David Shapiro's Oct. 9 Volcanic Ash column, "Let the OIP rest in peace," was so damaging to the state Office of Information Practices and so wrong. Had Shapiro checked with OIP Director Moya Gray about why an editor had received a letter from OIP so long after he had put his question to the agency, he would have received an explanation that would have made it clear that the OIP, as it is currently operating, was not at fault.

The OIP serves a vital function in protecting and balancing two important interests: the right to privacy and the right of the public in a democratic society to have access to governmental information.
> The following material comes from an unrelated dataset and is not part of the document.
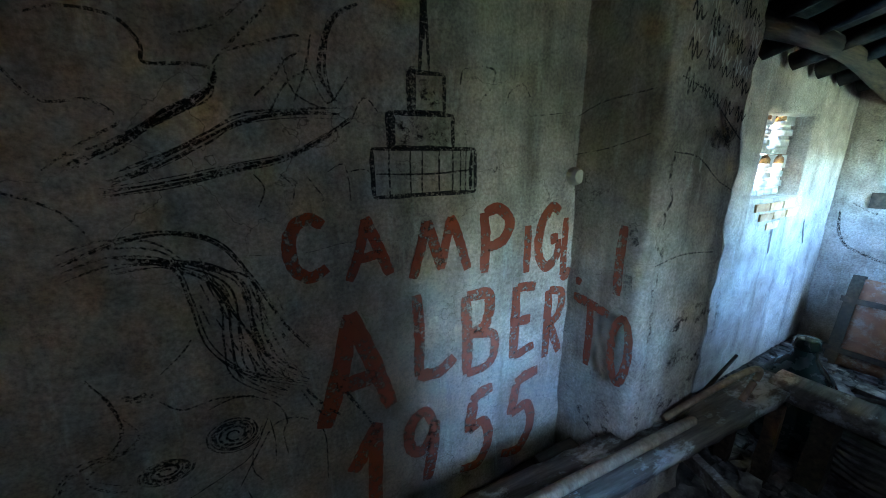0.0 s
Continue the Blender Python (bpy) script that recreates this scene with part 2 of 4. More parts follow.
grit = tex(n, l, 190, 6, (1, 1, 1), "World", 0.7, 4)
blotch = tex(n, l, 13, 6, (1, 1, 1), "World", 0.65, 9)
col = ramp(n, l, blotch, [(0.3, (0.13, 0.050, 0.016)), (0.5, (0.24, 0.105, 0.038)), (0.7, (0.30, 0.175, 0.085))])
col = mix(n, l, ramp(n, l, layer, [(0.36, G(0.85)), (0.47, G(0))]), col, (0.05, 0.020, 0.008))
col = mix(n, l, ramp(n, l, grit, [(0.32, G(0.8)), (0.44, G(0))]), col, (0.06, 0.026, 0.010))
col = mix(n, l, ramp(n, l, grit, [(0.58, G(0)), (0.70, G(0.6))]), col, (0.42, 0.25, 0.13))
l.new(col, b.inputs["Base Color"])
bump(n, l, b, mix(n, l, 0.4, layer, grit), 1.0, 0.02)
M_ARCH = m
M_TILE = lichen_mat("lichened_roof_tile", (0.40, 0.17, 0.09), (0.56, 0.32, 0.20), (0.62, 0.48, 0.36), (0.82, 0.50, 0.025), 0.47, 7, 0.7)
M_PAN = lichen_mat("lichened_pan_tile", (0.30, 0.15, 0.09), (0.46, 0.25, 0.15), (0.50, 0.34, 0.24), (0.70, 0.45, 0.04), 0.50)
M_RED = paint_mat("red_oxide_brush_paint", (0.36, 0.075, 0.032), (0.25, 0.045, 0.02), 0.55, 0.72)
M_COAL = paint_mat("charcoal_line", (0.035, 0.032, 0.03), (0.018, 0.017, 0.016), 0.50, 0.61, 110)
M_COAL_HEAVY = paint_mat("heavy_charcoal_line", (0.03, 0.028, 0.026), (0.015, 0.014, 0.013), 0.56, 0.68, 90)
M_CRACK = paint_mat("hairline_crack", (0.05, 0.042, 0.035), (0.03, 0.025, 0.02), 0.44, 0.60, 40)
# tone of the unseen south wall, raised to bounce light onto the north wall
M_BOUNCE = rough_mat("ochre_bounce_plaster", (0.20, 0.135, 0.085), (0.36, 0.26, 0.18), (0.46, 0.36, 0.26), 2, 40, vec="World")
# ceiling boards and joists, a deeper tone than the dark timber
M_BOARD = wood_mat("near_black_ceiling_board", (0.010, 0.008, 0.006), (0.045, 0.032, 0.022))
M_STAIN = paint_mat("dark_water_stain", (0.17, 0.125, 0.09), (0.10, 0.074, 0.055), 0.34, 0.62, 22)
M_SCRAPE = paint_mat("dark_rubbed_patch", (0.06, 0.055, 0.05), (0.03, 0.03, 0.03), 0.40, 0.56, 30)
M_WOOD_DARK = wood_mat("dark_old_timber", (0.025, 0.018, 0.012), (0.10, 0.065, 0.04))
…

Without that office, the only way to pry information out of secretive government, or to protect one's privacy against improper governmental disclosure, will be to bring an expensive and lengthy lawsuit.

The OIP serves other important purposes as well. The example with which we are personally most familiar is the OIP director's carefully shepherding a group of health-care professionals with sharply opposing interests --health plans, physicians, health consumer advocates, and members of the department of health and other governmental agencies -- through more than a year of lengthy and difficult meetings, which finally culminated in the drafting and passage of Act 87 of 1999, which protects the privacy of health-care information for all Hawaii citizens.

Shapiro should have asked for more support for various innovative ways of providing more adequate funding for OIP, so that it can carry on its functions more efficiently.

Arleen Jouxson-Meyers
Richard Miller
Hawaii Coalition for Health
Via the Internet

Inspirational story shows that teachers care

It was enjoyable to read your Oct. 1 story on Lani Ramos-Harrington of Campbell High School, a teacher who seems to be giving her all to her students.

At a time when education should be at the forefront, and politicians are cutting the budget, here is a teacher giving herself (literally) to her students. And these students aren't exactly main stream, which makes it all the more special.

I hope there are other people who read your story and contributed money to help her. I did!